Genuine Parts Company Reports Record Sales And Earnings
Staff Report From Metro Atlanta CEO
Friday, July 20th, 2018
Genuine Parts Company announced sales and earnings for the second quarter and six months ended June 30, 2018.
Sales for the second quarter ended June 30, 2018 were a record $4.8 billion, a 17.6% increase compared to $4.1 billion for the same period in 2017. Net income for the second quarter was $227.0 million and earnings per share on a diluted basis were $1.54, also a new record. Before the impact of certain transaction and other costs incurred related to the Company's fourth quarter 2017 acquisition of Alliance Automotive Group in Europe and the pending transaction to spin-off the Company's Business Products Group, S.P. Richards, adjusted net income was $233.6 million, or $1.59 per diluted share. Total sales for the second quarter included 3% comparable growth, 14% from acquisitions, including AAG, and a 0.5% benefit from foreign currency translation.
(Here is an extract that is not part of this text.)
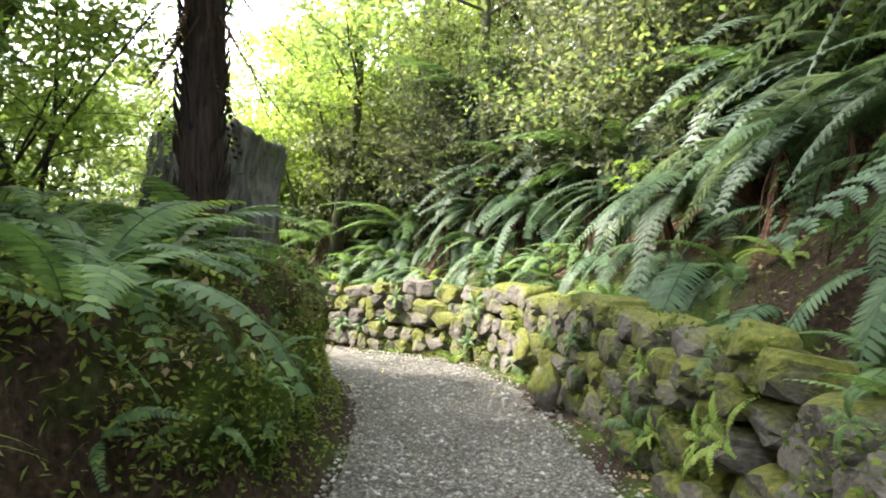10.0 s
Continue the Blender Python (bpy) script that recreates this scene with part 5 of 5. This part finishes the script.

Second quarter sales for the Automotive Group were up 27.7%, including a 2.1% comparable sales increase as well as the benefit of acquisitions and a slightly favorable foreign currency translation. Sales for the Industrial Group were up 8.7%, including a 6.5% comparable sales increase, and sales for the Business Products Group were flat with the prior year quarter in both total and comparable sales.
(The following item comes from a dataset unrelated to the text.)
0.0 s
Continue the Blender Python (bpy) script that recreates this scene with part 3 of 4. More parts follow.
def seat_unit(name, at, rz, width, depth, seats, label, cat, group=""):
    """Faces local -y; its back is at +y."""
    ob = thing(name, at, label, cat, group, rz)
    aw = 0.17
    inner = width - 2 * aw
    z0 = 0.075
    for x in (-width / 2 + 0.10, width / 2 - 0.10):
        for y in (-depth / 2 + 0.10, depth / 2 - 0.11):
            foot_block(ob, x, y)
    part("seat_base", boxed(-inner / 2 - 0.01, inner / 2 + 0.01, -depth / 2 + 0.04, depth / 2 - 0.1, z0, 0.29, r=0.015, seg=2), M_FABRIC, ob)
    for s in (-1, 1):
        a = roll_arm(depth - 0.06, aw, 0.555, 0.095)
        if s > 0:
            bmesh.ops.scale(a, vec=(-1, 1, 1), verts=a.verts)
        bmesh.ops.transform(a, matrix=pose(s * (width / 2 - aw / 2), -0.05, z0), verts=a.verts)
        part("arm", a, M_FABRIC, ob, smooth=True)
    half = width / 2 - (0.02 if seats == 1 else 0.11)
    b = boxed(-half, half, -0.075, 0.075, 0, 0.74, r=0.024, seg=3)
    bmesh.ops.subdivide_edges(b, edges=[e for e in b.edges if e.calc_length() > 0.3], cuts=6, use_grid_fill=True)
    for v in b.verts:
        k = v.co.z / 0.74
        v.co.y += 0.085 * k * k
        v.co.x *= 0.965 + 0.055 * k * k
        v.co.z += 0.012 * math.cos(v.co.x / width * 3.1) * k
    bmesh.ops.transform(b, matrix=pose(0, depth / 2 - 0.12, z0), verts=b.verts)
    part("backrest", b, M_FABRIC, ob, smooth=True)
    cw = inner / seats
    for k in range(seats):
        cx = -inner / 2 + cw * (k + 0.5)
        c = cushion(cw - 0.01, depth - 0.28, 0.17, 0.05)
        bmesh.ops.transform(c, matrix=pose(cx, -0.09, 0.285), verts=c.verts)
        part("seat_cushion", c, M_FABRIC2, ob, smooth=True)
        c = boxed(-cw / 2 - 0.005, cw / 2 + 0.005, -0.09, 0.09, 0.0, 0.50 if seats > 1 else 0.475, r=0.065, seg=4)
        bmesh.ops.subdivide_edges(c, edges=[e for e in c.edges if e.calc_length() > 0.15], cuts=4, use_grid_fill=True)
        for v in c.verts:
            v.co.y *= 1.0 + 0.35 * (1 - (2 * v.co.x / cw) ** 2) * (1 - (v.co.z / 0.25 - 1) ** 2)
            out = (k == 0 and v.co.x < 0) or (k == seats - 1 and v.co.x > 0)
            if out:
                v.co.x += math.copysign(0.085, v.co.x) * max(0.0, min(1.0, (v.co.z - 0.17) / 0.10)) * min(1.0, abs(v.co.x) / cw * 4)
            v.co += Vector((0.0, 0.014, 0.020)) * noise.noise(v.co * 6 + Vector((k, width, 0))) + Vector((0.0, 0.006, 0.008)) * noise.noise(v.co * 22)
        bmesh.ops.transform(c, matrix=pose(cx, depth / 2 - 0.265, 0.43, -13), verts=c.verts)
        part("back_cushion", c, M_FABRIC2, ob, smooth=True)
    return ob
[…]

Paul Donahue, President and Chief Executive Officer, commented, "We are pleased to report another quarter of record sales, driven by the favorable impact of strategic acquisitions and improved organic sales trends across our business segments. The positive shift in the underlying sales environment in the automotive business is especially encouraging and, combined with the execution of our plans to drive operating improvement, including plans to address our automotive margin, we are optimistic for improved margin trends as we move ahead."
Sales for the six months ended June 30, 2018 were $9.4 billion, a 17.5% increase compared to $8.0 billion for the same period in 2017. Net income for the six months was $403.5 million and earnings per share on a diluted basis were $2.74. Before the transaction and other costs discussed above, adjusted net income was $420.0 million, or $2.85 per diluted share, for the six months.
Mr. Donahue concluded, "We enter the second half of 2018 excited for the opportunities ahead at GPC. As we move forward with the planned spin-off of our Business Products Group, we remain committed to our core growth and higher-margin global automotive and industrial businesses. To this end, we are focused on the further strengthening of our core sales growth, maximizing the benefits of our acquisitions and effectively reducing our cost structure to improve our operating results and enhance our long-term sales and profit outlook."
2018 Outlook
The Company is raising its sales guidance to be up 13% to 14%, an increase from the prior guidance of up 12% to 13%. The Company expects diluted earnings per share to range from $5.49 to $5.64 and is reiterating its earnings guidance for adjusted diluted earnings per share, which excludes any transaction-related costs, of $5.60 to $5.75. The Company currently expects a tax rate of approximately 25.0%, which is down slightly from the prior guidance of approximately 26.0% for 2018.